Distant Harmony Pavarotti in China
Directed by Dewitt Sage
Written by Documentary
Starring Luciano Pavarotti
Release Date February 4th 1988
Published September 27th, 2019
In 1986, in celebration of the 25th Anniversary of starting his world famous career in opera, Luciano Pavarotti went to China. As only a man of his superstar stature could Pavarotti booked a three week tour in the cloistered and controlled environment of Communist China. It was, at once, a historic moment of cultural exchange and an exchange of propaganda. The documentary, Pavarotti in China was created to further the propaganda on both sides, one slightly less sinister than the other.
With its heavily sanitized take on the Chinese approach to art and the 'openness' of the Chinese government, Pavarotti in China was a win for the Communist regime of then President Deng Xioaping. But it was also a win for Pavarotti who was paid handsomely for the trip. Pampered as few western stars would be, Pavarotti smiles and pretends that all that is happening is mere publicity. If he's aware that he's providing cover for what we know are human rights abuses and state sponsored censorship, Pavarotti is happy to feign ignorance on camera.
This week, that documentary, retitled Distant Harmony: Pavarotti in China, is being re-released to theaters. Why? Perhaps it is to celebrate 30 years since the documentary was completed and released. Or, it could just be that a small company acquired the rights to a documentary and decided that there was a buck to be made in retitling it and peddling it on the digital marketplace for the first time in the 30 years since it was released.

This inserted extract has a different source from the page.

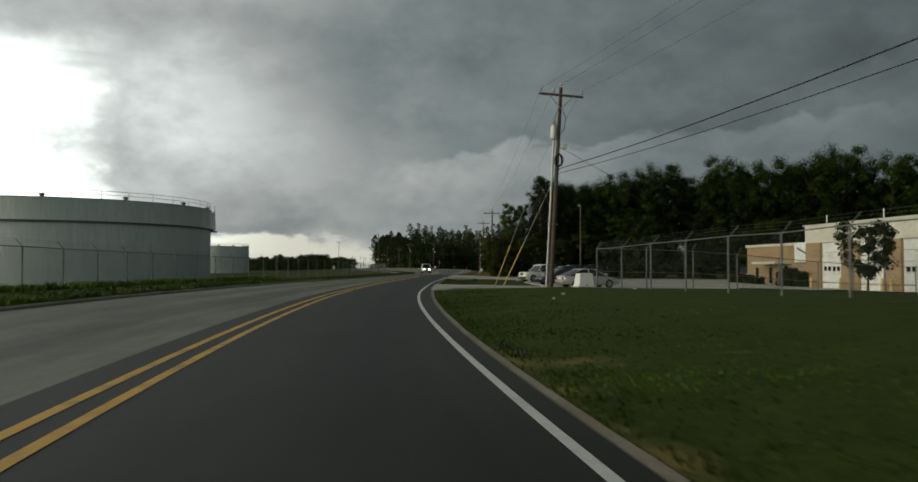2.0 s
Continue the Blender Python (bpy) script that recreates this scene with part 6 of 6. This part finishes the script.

Distant Harmony: Pavarotti in China opens with an odd and off-kilter trip into some uniquely Chinese customs. Art in China, in broad strokes, has a bombastic, colorful and intense style that is a lot for a westerner like myself to take in and begin to reckon with. The tradition known as kabuki has had plenty of exposure in the west but it has most often been used to demonstrate bombast, pomp and circumstance, a shorthand burlesque of ancient Chinese tradition.
Here, it is used to demonstrate just how unique Pavarotti was from what audiences in China were used to in art. Western opera was slowly becoming a part of everyday culture in China, its innocuous, bellowing love ballads and richly dense orchestration always proved safe for the communist censors sensitive to the potential infiltration of ideas of freedom as symbolized by so much of American popular culture.
Distant Harmony: Pavarotti in China was directed by veteran Dewitt Sage who, based on the evidence at hand in the documentary, was happy to focus on Pavarotti's big smiling face while turning a blind eye to state sponsored censorship and well known human rights abuses. Pavarotti is show to be excited to perform before an audience which pays most of their monthly income to see him. The audience has no choice but to do this, attendance at Pavarotti's concert was mandated by the government.
So, families starved specifically so that they could attend Pavarotti's performance. That, of course, is never mentioned in the doc. You find that out with a simple Google search though which doesn't shine a great light on either the documentary or Pavarotti who had to have known while he was there who he was performing for. That said, the documentary is desperately careful to avoid anything that shines an even slightly negative light on China and Pavarotti appears perfectly willing to simply perform his music and provide no fuss in regards to how people in China are paid so little that 3 weeks of pay is barely enough to purchase a ticket to Pavarotti's show, a show they are required by their government under penalty to attend.
Even a performance of the supposedly subversive bohemian play La Boheme is but a toothless ode to young romance once the Chinese censors get involved. I’m assuming the censors got involved, it’s clear that Pavarotti’s performance of La Boheme is not intended to have any edge to it, none of the passionate rhetoric of La Boheme is heard during the performance. At the heart of Distant Harmony: Pavarotti in China is that disconnect between Pavarotti the artist and Pavarotti the man.
Is Pavarotti a gutless, heartless, mercenary out for a buck regardless of morality or is he genuinely so naïve to the human rights situation in China that the suffering never registers with him? Distant Harmonies is not a movie intended to grapple with that idea and yet, it unintentionally begs that question and almost forces anyone with a brain to question Pavarotti's motives. The documentary just wants to be a Pavarotti travelogue in China but it take a significant amount of delusion to believe that that was actually possible.